• What needs to be done:
Nothing in the data should change when you return it, but leave the pictures out.

• Data extract:

━━━━━━━━━━━━━━━━

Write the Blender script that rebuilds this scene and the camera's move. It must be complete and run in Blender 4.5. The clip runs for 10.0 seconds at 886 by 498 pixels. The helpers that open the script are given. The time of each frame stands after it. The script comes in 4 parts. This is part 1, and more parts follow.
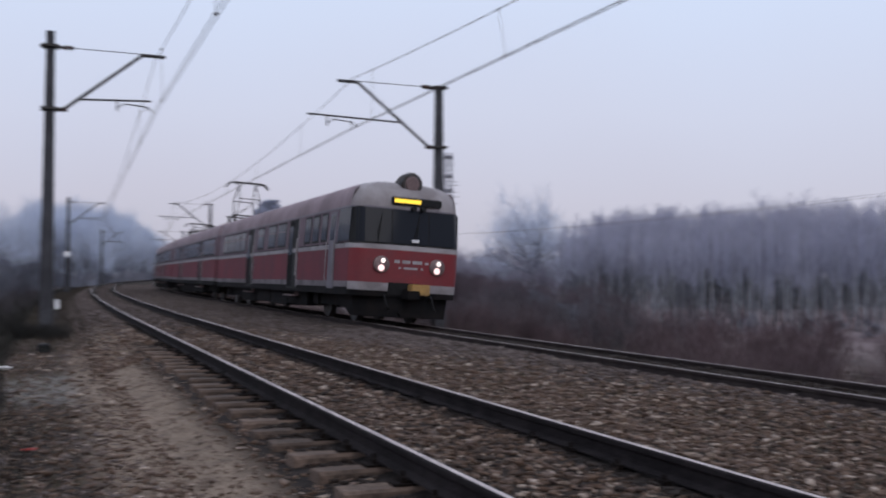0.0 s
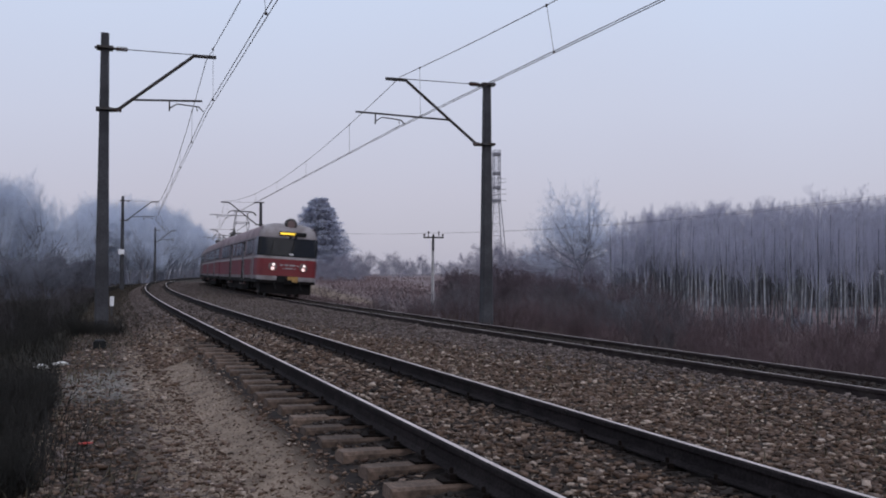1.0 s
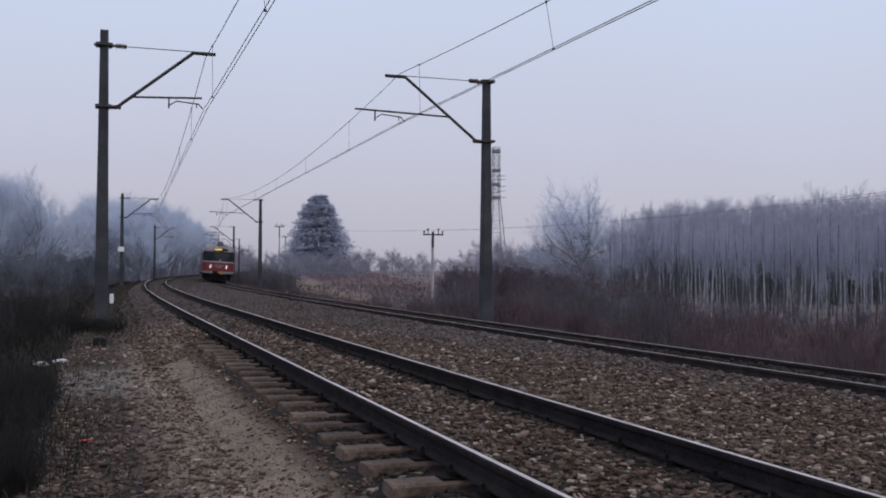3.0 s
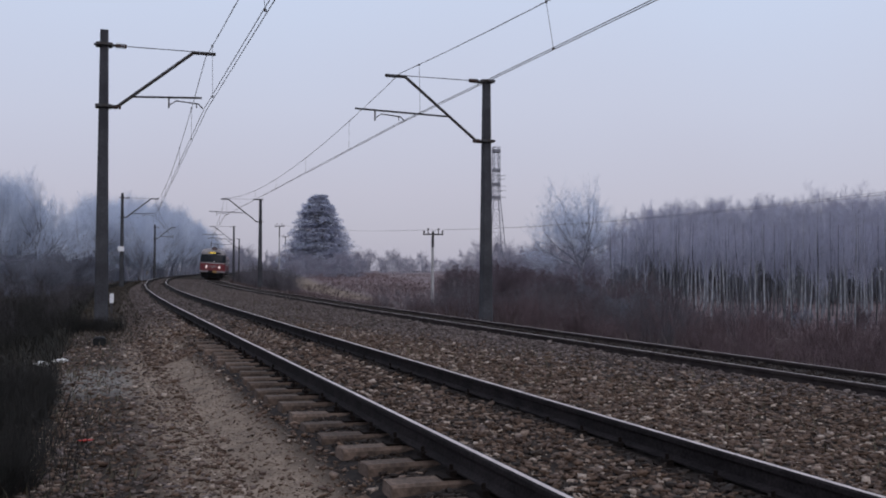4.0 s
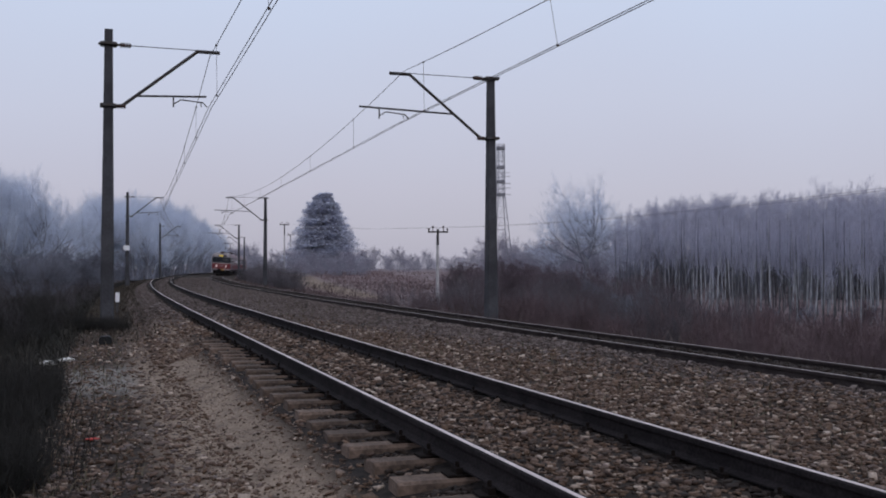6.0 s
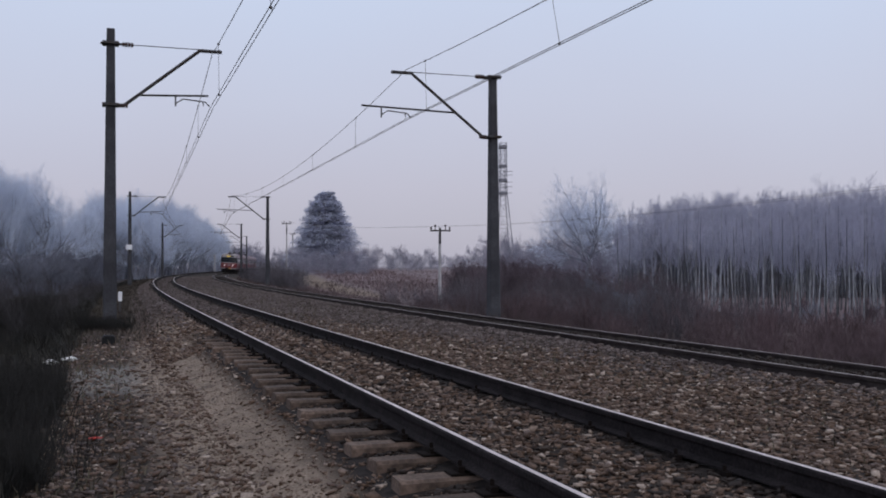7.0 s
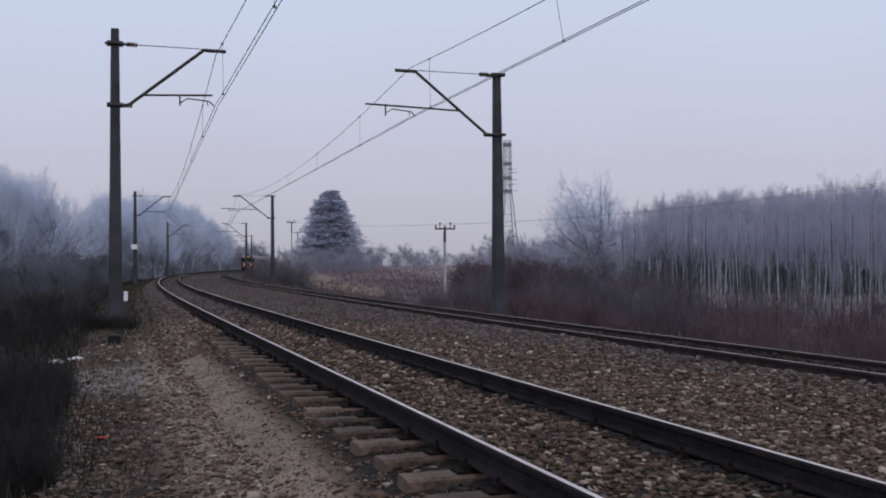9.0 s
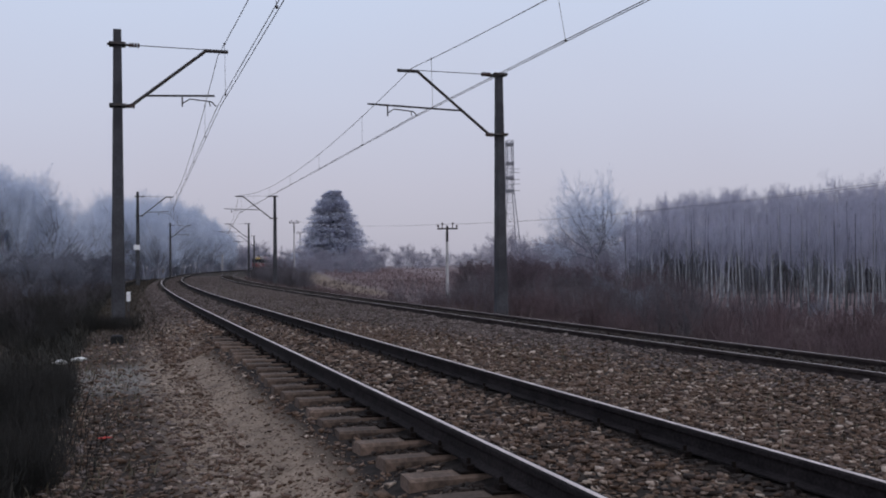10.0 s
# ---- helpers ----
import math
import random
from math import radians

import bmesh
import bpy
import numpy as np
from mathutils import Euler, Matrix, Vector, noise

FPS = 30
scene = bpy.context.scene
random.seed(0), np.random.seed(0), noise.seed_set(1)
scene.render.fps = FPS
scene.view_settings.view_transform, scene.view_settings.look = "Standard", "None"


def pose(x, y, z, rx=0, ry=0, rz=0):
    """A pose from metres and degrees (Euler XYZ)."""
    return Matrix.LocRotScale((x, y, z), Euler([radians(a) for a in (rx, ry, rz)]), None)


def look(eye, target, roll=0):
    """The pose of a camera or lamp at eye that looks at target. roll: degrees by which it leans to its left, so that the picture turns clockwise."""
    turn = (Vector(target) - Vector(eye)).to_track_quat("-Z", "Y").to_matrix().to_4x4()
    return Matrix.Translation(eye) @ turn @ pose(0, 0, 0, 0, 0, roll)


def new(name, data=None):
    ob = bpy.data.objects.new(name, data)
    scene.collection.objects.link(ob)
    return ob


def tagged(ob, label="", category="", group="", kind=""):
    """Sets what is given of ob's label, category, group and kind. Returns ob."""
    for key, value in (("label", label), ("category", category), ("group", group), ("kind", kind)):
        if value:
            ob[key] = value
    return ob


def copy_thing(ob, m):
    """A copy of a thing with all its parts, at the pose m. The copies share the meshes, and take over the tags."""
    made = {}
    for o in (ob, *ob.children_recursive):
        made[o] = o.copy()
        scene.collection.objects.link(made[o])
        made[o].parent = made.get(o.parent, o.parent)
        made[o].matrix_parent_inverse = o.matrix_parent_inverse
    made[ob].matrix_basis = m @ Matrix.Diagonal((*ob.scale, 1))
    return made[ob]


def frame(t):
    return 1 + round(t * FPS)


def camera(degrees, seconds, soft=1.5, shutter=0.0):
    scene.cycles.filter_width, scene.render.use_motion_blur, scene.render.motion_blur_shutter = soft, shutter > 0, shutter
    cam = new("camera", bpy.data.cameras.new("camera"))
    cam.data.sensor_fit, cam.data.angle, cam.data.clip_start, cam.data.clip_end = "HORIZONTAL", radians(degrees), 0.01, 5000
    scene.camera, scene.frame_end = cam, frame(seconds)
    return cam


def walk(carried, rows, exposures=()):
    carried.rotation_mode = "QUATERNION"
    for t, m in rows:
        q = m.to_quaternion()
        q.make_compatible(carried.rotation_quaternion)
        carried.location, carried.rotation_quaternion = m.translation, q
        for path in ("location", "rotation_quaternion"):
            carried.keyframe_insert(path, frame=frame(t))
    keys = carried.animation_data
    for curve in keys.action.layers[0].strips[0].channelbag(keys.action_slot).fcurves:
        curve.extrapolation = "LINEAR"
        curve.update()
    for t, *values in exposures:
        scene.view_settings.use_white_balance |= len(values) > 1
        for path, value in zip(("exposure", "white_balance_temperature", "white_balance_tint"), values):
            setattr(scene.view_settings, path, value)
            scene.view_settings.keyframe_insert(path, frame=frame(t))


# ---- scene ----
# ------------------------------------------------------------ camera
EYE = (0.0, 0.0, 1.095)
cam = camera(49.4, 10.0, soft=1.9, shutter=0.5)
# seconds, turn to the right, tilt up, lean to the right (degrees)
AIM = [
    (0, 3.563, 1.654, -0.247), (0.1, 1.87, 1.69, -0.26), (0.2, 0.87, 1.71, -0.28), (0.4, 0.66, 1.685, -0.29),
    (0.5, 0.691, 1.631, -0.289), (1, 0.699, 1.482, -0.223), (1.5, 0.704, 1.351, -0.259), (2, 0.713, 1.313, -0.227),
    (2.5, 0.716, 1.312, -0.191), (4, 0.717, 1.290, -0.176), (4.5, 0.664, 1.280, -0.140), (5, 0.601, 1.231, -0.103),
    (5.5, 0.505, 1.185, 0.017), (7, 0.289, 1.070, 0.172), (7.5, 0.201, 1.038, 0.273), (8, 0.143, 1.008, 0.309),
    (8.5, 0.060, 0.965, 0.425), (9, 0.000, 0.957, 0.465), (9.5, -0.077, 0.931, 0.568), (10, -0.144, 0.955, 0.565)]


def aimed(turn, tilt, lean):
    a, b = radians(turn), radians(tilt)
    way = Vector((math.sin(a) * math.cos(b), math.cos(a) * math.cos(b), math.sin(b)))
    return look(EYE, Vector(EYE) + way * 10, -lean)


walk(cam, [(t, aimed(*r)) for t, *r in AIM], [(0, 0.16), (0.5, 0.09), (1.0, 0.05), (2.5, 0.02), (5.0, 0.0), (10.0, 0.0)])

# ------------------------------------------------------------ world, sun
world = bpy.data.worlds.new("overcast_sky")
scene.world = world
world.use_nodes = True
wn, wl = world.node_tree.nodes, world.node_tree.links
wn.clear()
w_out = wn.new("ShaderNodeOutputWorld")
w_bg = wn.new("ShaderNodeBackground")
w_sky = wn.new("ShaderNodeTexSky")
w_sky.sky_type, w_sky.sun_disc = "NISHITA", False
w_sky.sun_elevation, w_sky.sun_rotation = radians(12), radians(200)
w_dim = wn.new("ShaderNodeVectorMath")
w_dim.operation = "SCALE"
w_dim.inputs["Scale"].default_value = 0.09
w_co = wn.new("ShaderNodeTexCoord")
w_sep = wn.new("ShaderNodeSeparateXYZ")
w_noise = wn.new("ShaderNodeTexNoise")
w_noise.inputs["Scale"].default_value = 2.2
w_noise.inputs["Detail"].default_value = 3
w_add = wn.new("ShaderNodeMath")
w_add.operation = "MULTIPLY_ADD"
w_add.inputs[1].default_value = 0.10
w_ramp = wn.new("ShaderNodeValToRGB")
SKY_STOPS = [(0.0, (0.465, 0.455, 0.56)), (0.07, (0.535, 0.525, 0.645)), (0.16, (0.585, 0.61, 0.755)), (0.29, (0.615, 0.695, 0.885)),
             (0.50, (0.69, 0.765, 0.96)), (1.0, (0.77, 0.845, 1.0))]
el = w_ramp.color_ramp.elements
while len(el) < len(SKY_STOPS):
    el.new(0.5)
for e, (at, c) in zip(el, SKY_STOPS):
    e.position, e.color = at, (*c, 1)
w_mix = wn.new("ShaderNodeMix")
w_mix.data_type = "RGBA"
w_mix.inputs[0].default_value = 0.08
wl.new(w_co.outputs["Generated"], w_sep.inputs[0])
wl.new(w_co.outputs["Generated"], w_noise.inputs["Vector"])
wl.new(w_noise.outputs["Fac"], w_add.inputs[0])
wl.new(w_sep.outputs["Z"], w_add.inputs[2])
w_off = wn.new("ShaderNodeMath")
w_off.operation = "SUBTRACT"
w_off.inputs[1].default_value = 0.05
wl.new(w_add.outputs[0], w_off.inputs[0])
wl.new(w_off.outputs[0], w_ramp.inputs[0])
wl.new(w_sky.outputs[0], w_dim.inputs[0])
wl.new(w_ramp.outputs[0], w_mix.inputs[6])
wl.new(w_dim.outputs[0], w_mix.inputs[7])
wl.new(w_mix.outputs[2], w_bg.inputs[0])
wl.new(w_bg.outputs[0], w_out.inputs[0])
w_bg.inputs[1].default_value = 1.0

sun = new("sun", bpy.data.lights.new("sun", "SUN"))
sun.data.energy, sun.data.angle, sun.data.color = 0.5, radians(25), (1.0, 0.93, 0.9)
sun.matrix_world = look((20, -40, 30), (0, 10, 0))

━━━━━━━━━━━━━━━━

• Final result:
Write the Blender script that rebuilds this scene and the camera's move. It must be complete and run in Blender 4.5. The clip runs for 10.0 seconds at 886 by 498 pixels. The helpers that open the script are given. The time of each frame stands after it. The script comes in 4 parts. This is part 1, and more parts follow.
0.0 s
1.0 s
3.0 s
4.0 s
6.0 s
7.0 s
9.0 s
10.0 s
# ---- helpers ----
import math
import random
from math import radians

import bmesh
import bpy
import numpy as np
from mathutils import Euler, Matrix, Vector, noise

FPS = 30
scene = bpy.context.scene
random.seed(0), np.random.seed(0), noise.seed_set(1)
scene.render.fps = FPS
scene.view_settings.view_transform, scene.view_settings.look = "Standard", "None"


def pose(x, y, z, rx=0, ry=0, rz=0):
    """A pose from metres and degrees (Euler XYZ)."""
    return Matrix.LocRotScale((x, y, z), Euler([radians(a) for a in (rx, ry, rz)]), None)


def look(eye, target, roll=0):
    """The pose of a camera or lamp at eye that looks at target. roll: degrees by which it leans to its left, so that the picture turns clockwise."""
    turn = (Vector(target) - Vector(eye)).to_track_quat("-Z", "Y").to_matrix().to_4x4()
    return Matrix.Translation(eye) @ turn @ pose(0, 0, 0, 0, 0, roll)


def new(name, data=None):
    ob = bpy.data.objects.new(name, data)
    scene.collection.objects.link(ob)
    return ob


def tagged(ob, label="", category="", group="", kind=""):
    """Sets what is given of ob's label, category, group and kind. Returns ob."""
    for key, value in (("label", label), ("category", category), ("group", group), ("kind", kind)):
        if value:
            ob[key] = value
    return ob


def copy_thing(ob, m):
    """A copy of a thing with all its parts, at the pose m. The copies share the meshes, and take over the tags."""
    made = {}
    for o in (ob, *ob.children_recursive):
        made[o] = o.copy()
        scene.collection.objects.link(made[o])
        made[o].parent = made.get(o.parent, o.parent)
        made[o].matrix_parent_inverse = o.matrix_parent_inverse
    made[ob].matrix_basis = m @ Matrix.Diagonal((*ob.scale, 1))
    return made[ob]


def frame(t):
    return 1 + round(t * FPS)


def camera(degrees, seconds, soft=1.5, shutter=0.0):
    scene.cycles.filter_width, scene.render.use_motion_blur, scene.render.motion_blur_shutter = soft, shutter > 0, shutter
    cam = new("camera", bpy.data.cameras.new("camera"))
    cam.data.sensor_fit, cam.data.angle, cam.data.clip_start, cam.data.clip_end = "HORIZONTAL", radians(degrees), 0.01, 5000
    scene.camera, scene.frame_end = cam, frame(seconds)
    return cam


def walk(carried, rows, exposures=()):
    carried.rotation_mode = "QUATERNION"
    for t, m in rows:
        q = m.to_quaternion()
        q.make_compatible(carried.rotation_quaternion)
        carried.location, carried.rotation_quaternion = m.translation, q
        for path in ("location", "rotation_quaternion"):
            carried.keyframe_insert(path, frame=frame(t))
    keys = carried.animation_data
    for curve in keys.action.layers[0].strips[0].channelbag(keys.action_slot).fcurves:
        curve.extrapolation = "LINEAR"
        curve.update()
    for t, *values in exposures:
        scene.view_settings.use_white_balance |= len(values) > 1
        for path, value in zip(("exposure", "white_balance_temperature", "white_balance_tint"), values):
            setattr(scene.view_settings, path, value)
            scene.view_settings.keyframe_insert(path, frame=frame(t))


# ---- scene ----
# ------------------------------------------------------------ camera
EYE = (0.0, 0.0, 1.095)
cam = camera(49.4, 10.0, soft=1.9, shutter=0.5)
# seconds, turn to the right, tilt up, lean to the right (degrees)
AIM = [
    (0, 3.563, 1.654, -0.247), (0.1, 1.87, 1.69, -0.26), (0.2, 0.87, 1.71, -0.28), (0.4, 0.66, 1.685, -0.29),
    (0.5, 0.691, 1.631, -0.289), (1, 0.699, 1.482, -0.223), (1.5, 0.704, 1.351, -0.259), (2, 0.713, 1.313, -0.227),
    (2.5, 0.716, 1.312, -0.191), (4, 0.717, 1.290, -0.176), (4.5, 0.664, 1.280, -0.140), (5, 0.601, 1.231, -0.103),
    (5.5, 0.505, 1.185, 0.017), (7, 0.289, 1.070, 0.172), (7.5, 0.201, 1.038, 0.273), (8, 0.143, 1.008, 0.309),
    (8.5, 0.060, 0.965, 0.425), (9, 0.000, 0.957, 0.465), (9.5, -0.077, 0.931, 0.568), (10, -0.144, 0.955, 0.565)]


def aimed(turn, tilt, lean):
    a, b = radians(turn), radians(tilt)
    way = Vector((math.sin(a) * math.cos(b), math.cos(a) * math.cos(b), math.sin(b)))
    return look(EYE, Vector(EYE) + way * 10, -lean)


walk(cam, [(t, aimed(*r)) for t, *r in AIM], [(0, 0.16), (0.5, 0.09), (1.0, 0.05), (2.5, 0.02), (5.0, 0.0), (10.0, 0.0)])

# ------------------------------------------------------------ world, sun
world = bpy.data.worlds.new("overcast_sky")
scene.world = world
world.use_nodes = True
wn, wl = world.node_tree.nodes, world.node_tree.links
wn.clear()
w_out = wn.new("ShaderNodeOutputWorld")
w_bg = wn.new("ShaderNodeBackground")
w_sky = wn.new("ShaderNodeTexSky")
w_sky.sky_type, w_sky.sun_disc = "NISHITA", False
w_sky.sun_elevation, w_sky.sun_rotation = radians(12), radians(200)
w_dim = wn.new("ShaderNodeVectorMath")
w_dim.operation = "SCALE"
w_dim.inputs["Scale"].default_value = 0.09
w_co = wn.new("ShaderNodeTexCoord")
w_sep = wn.new("ShaderNodeSeparateXYZ")
w_noise = wn.new("ShaderNodeTexNoise")
w_noise.inputs["Scale"].default_value = 2.2
w_noise.inputs["Detail"].default_value = 3
w_add = wn.new("ShaderNodeMath")
w_add.operation = "MULTIPLY_ADD"
w_add.inputs[1].default_value = 0.10
w_ramp = wn.new("ShaderNodeValToRGB")
SKY_STOPS = [(0.0, (0.465, 0.455, 0.56)), (0.07, (0.535, 0.525, 0.645)), (0.16, (0.585, 0.61, 0.755)), (0.29, (0.615, 0.695, 0.885)),
             (0.50, (0.69, 0.765, 0.96)), (1.0, (0.77, 0.845, 1.0))]
el = w_ramp.color_ramp.elements
while len(el) < len(SKY_STOPS):
    el.new(0.5)
for e, (at, c) in zip(el, SKY_STOPS):
    e.position, e.color = at, (*c, 1)
w_mix = wn.new("ShaderNodeMix")
w_mix.data_type = "RGBA"
w_mix.inputs[0].default_value = 0.08
wl.new(w_co.outputs["Generated"], w_sep.inputs[0])
wl.new(w_co.outputs["Generated"], w_noise.inputs["Vector"])
wl.new(w_noise.outputs["Fac"], w_add.inputs[0])
wl.new(w_sep.outputs["Z"], w_add.inputs[2])
w_off = wn.new("ShaderNodeMath")
w_off.operation = "SUBTRACT"
w_off.inputs[1].default_value = 0.05
wl.new(w_add.outputs[0], w_off.inputs[0])
wl.new(w_off.outputs[0], w_ramp.inputs[0])
wl.new(w_sky.outputs[0], w_dim.inputs[0])
wl.new(w_ramp.outputs[0], w_mix.inputs[6])
wl.new(w_dim.outputs[0], w_mix.inputs[7])
wl.new(w_mix.outputs[2], w_bg.inputs[0])
wl.new(w_bg.outputs[0], w_out.inputs[0])
w_bg.inputs[1].default_value = 1.0

sun = new("sun", bpy.data.lights.new("sun", "SUN"))
sun.data.energy, sun.data.angle, sun.data.color = 0.5, radians(25), (1.0, 0.93, 0.9)
sun.matrix_world = look((20, -40, 30), (0, 10, 0))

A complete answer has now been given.